Segundo Gilberto Collares, professor de Engenharia Hídrica da Universidade Federal de Pelotas (UFPel), eventuais danos oferecidos à saúde pelo fenômeno dependem de medição adequada.
“A chuva preta pode provocar alguns danos, mas se imagina que a fumaça tenha sido produzida pela queima de material orgânico, ou seja, de florestas e pastagens”, diz Collares.
“Se, além desses componentes, houvesse resíduos industriais de potencial tóxico, ocorreria o que se chama de chuva ácida, potencialmente muito mais perigoso.”
O pesquisador considera que, embora toda água da chuva que não seja límpida e cristalina inspire cuidados, na maioria das vezes, pode ser consumida após ser submetida a um processo adequado de filtragem.
“Não se imagina que a água para consumo humano nas regiões urbanas, onde existem redes de tratamento, possa ser afetada pelo que está acontecendo”, observa.

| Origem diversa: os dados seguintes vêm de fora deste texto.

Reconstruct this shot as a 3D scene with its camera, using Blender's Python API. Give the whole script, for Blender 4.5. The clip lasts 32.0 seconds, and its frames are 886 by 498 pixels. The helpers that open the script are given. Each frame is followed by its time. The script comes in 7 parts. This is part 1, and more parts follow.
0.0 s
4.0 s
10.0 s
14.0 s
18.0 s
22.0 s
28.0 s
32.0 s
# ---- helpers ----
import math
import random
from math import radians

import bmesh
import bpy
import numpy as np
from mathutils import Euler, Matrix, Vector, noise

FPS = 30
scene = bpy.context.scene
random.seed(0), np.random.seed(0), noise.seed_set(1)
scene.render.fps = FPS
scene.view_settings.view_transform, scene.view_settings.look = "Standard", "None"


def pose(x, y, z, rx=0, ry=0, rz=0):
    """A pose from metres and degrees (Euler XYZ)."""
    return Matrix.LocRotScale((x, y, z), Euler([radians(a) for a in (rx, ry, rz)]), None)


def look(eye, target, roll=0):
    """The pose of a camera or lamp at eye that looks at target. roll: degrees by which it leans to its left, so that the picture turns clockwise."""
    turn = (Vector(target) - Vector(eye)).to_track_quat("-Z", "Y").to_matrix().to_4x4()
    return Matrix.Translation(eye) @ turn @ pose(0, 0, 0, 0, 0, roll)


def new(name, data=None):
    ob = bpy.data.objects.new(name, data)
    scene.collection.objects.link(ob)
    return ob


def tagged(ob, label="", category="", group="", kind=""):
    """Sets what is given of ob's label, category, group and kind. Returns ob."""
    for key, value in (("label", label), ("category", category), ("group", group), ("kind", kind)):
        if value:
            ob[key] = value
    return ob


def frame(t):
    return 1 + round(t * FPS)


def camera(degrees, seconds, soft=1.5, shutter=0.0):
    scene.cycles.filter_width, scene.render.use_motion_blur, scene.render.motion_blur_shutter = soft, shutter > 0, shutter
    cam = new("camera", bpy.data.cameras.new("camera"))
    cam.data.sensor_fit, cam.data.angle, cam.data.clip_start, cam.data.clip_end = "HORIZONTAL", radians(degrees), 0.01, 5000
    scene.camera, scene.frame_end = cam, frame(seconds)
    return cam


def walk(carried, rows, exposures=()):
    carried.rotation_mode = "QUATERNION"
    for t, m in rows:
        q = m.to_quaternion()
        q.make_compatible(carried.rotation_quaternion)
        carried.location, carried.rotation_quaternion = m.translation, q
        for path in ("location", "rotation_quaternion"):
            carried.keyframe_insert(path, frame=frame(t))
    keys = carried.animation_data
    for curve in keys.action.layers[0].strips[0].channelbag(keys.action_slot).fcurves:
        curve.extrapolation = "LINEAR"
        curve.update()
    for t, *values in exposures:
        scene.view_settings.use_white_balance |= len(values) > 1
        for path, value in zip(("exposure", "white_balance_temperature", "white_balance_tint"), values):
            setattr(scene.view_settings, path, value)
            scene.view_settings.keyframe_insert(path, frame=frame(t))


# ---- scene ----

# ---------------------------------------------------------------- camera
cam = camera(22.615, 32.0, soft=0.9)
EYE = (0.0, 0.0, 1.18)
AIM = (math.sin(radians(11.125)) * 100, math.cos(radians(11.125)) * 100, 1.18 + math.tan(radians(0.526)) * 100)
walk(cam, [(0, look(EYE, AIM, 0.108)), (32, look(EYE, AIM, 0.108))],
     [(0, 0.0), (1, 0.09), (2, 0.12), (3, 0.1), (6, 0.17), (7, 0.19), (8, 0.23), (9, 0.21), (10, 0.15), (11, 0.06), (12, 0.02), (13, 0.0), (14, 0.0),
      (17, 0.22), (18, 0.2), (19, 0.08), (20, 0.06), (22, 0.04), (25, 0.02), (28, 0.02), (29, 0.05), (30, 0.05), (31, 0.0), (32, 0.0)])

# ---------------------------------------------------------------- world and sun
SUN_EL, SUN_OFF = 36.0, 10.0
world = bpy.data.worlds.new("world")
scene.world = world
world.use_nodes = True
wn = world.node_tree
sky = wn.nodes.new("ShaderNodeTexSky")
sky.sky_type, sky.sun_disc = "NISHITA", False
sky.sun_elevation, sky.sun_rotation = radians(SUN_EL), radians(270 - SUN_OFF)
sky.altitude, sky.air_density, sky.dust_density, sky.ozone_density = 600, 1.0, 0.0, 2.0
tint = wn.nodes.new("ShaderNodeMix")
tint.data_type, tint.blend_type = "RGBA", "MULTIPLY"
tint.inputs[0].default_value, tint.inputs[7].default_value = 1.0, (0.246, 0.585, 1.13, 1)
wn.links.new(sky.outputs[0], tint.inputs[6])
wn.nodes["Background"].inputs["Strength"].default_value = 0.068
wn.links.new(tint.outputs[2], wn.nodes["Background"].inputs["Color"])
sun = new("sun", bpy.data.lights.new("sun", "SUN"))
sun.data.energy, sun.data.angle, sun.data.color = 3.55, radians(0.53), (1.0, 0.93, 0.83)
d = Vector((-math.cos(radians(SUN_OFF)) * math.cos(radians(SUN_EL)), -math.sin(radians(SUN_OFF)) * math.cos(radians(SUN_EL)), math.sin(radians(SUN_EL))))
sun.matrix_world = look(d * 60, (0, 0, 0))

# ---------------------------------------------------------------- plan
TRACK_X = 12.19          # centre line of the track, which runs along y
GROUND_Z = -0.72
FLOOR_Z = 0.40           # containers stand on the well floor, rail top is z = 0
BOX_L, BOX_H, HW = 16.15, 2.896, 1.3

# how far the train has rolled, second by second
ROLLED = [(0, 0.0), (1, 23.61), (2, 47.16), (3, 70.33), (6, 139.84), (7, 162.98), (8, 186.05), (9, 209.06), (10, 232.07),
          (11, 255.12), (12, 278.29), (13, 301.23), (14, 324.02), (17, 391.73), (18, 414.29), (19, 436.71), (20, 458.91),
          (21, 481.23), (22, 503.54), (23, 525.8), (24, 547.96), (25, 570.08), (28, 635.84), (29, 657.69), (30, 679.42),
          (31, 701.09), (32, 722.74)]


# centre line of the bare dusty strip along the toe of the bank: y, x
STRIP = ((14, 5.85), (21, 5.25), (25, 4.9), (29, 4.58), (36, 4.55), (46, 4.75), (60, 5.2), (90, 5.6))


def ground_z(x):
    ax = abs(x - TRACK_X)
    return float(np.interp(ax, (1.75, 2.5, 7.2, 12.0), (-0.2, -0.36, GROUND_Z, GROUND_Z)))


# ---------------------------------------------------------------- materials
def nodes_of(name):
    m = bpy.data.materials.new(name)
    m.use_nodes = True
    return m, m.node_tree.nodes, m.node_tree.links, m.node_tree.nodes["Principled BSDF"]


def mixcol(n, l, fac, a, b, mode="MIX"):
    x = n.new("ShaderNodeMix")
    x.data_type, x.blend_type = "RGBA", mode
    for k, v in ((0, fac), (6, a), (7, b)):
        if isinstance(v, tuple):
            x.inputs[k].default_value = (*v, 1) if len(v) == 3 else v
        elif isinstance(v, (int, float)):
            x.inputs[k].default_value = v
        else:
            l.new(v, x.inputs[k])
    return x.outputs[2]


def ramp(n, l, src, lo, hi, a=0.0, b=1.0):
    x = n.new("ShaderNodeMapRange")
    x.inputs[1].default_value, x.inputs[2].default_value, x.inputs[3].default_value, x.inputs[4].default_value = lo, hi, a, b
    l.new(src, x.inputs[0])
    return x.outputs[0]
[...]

Um dos comportamentos a ser evitado é o pânico por causa da chuva preta, dizem especialistas.
“A gente não pode ser tão rígido, porque a população precisa de água. Temos de reduzir o risco de pânico, de maneira responsável”, diz Collares.
“Vivemos muito isso durante a enchente [de maio deste ano]. As pessoas vão passar por essa situação, e temos de tratá-las com acolhimento e carinho.”
Mudanças climáticas
Apesar do aparente baixo potencial de dano, Collares diz que o episódio indica o quanto a população está vulnerável diante das mudanças climáticas.
“Em Porto Alegre, autoridades recomendaram que escolas não realizem atividades ao ar livre com alunos pelo menos até domingo. São coisas com as quais a gente vai ter de conviver”, afirma.
O Rio Grande do Sul começou a ser alcançado pela fumaça produzida pela onda de queimadas no Brasil central em meados de agosto.
A fuligem, transportada por ventos denominados de “jatos de baixos níveis” ou, popularmente, corredores de vento, atingiu também a Argentina e o Uruguai.
Durante vários dias, a névoa impediu que o sol brilhasse com toda a intensidade, provocando o chamado “sol vermelho”.
Em Porto Alegre e outros municípios gaúchos, a fumaça somou-se a uma massa de ar frio e à umidade para produzir calor incomum no final do inverno, com temperaturas chegando a 36ºC.
Em Porto Alegre, o uso de máscaras faciais, raro desde o fim da pandemia do novo coronavírus, voltou a ser observado nas ruas em razão da fumaça nos últimos dias.
Além da recomendação às escolas, a prefeitura recomendou que pessoas com sintomas respiratórios busquem atendimento médico e que toda a população se mantenha hidratada, evite ambientes abertos e mantenha portas e janelas fechadas.
A piora da qualidade do ar no Rio Grande do Sul levou a empresa suíça IQAir a classificar a capital gaúcha como segunda metrópole mais poluída do mundo na terça-feira (10/9), atrás apenas de São Paulo. A classificação baseia-se em imagens de satélite.
Para Klug, além de constituir uma imagem triste, a chuva preta causa incômodo profissional.
Ligado ao agronegócio, o consultor preocupa-se com a frequente associação entre a atividade e as queimadas que devastam o centro do país.
“Sou da preservação e do cuidado com o ambiente. Há agropecuaristas que queimam florestas, mas também há pessoas que tocam fogo apenas por motivação criminosa.”